I mean, do you manually change

s**m

to

int(s,kind=8)**m

or

real(s,kind=8)**m

if you suspect that s**m may overflow?

Many thanks!

PS.
This is perhaps somehow similar with some other posts before

This is probably a good example of how to use the power of Fortran kinds to specify how to select a kind that needs a specified range of values, but last I knew Matlab converts every numeric value to a doubleprecision multi-dimensional array unless you explicitly use the arbitrary precision routine(s) like VPA() or something like that.

So if 60^60 really is your upper bound that you need to be able to process that is a 107 digit value; which is too big for 32 big integers and floats, and too big for 64 bit integers but will
fit in a 64-bit float. The HUGE() function is an easy way to get the maximum value a type will hold. So changing s^m to

real(s,kind=wp)**m

would work.

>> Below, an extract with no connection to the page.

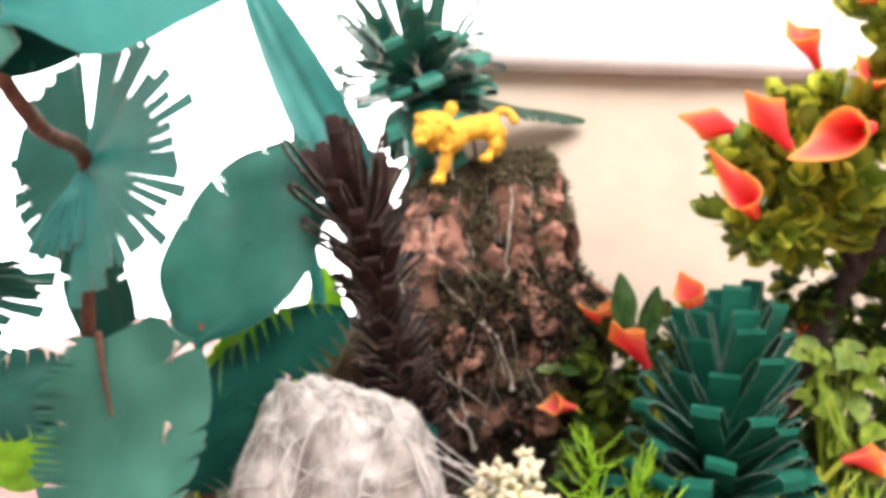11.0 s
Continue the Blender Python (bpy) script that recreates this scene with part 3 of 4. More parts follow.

And make sure the resulting value is returned into a type of sufficient size to hold the value without overflow as well.

program demo_overflow
!60^60=> 48873677980689257489322752273774603865660850176000000000000000000000000000000000000000000000000000000000000
! 107 digits
use, intrinsic :: iso_fortran_env, only : wp=>real64
!implicit real(kind=wp)(a-z)
implicit none
character(len=:),allocatable :: value
real :: float
real(kind=wp) :: bigfloat

   write(*,*)'biggest float=',huge(float)
   write(*,*)'biggest bigfloat=',huge(bigfloat)
   value='48873677980689257489322752273774603865660850176000000000000000000000000000000000000000000000000000000000000'
   read(value,*)float      ! overflow
   write(*,*)float         ! error

   read(value,*)bigfloat
   write(*,*)bigfloat

   ! assuming worse case really is 60**60
   write(*,*)60**60        ! error; result is much bigger than largest default integer
   !write(*,*)60_wp**60    ! error (used real kind on an integer, no decimal)
   write(*,*)60.0_wp**60
end program demo_overflow

 biggest float=   3.40282347E+38
 biggest bigfloat=   1.7976931348623157E+308
         Infinity
   4.8873677980689261E+106
 -2147483648
   4.8873677980689261E+106

The LOG_GAMMA intrinsic is useful when you need to calculate the ratio of gamma functions or factorials.

You can calculate GAMMA(1000.0)/GAMMA(999.0) as EXP(LOG_GAMMA(1000.0)-LOG_GAMMA(999.0)). There may be some loss of precision, but it is much less likely to overflow.

$ cat log_gamma_01.f90
  write(*,*) 'Single precision: ',EXP(LOG_GAMMA(1000.0)-LOG_GAMMA(999.0))
  write(*,*) 'Double precision: ',EXP(LOG_GAMMA(1000.0D0)-LOG_GAMMA(999.0D0))
  end

$ gfortran -o log_gamma_01.exe log_gamma_01.f90

$ ./log_gamma_01.exe
Single precision:    998.983521
Double precision:    998.99999999951149

In MATLAB every numeric value is double by default, so keep that in mind when porting your code to Fortran.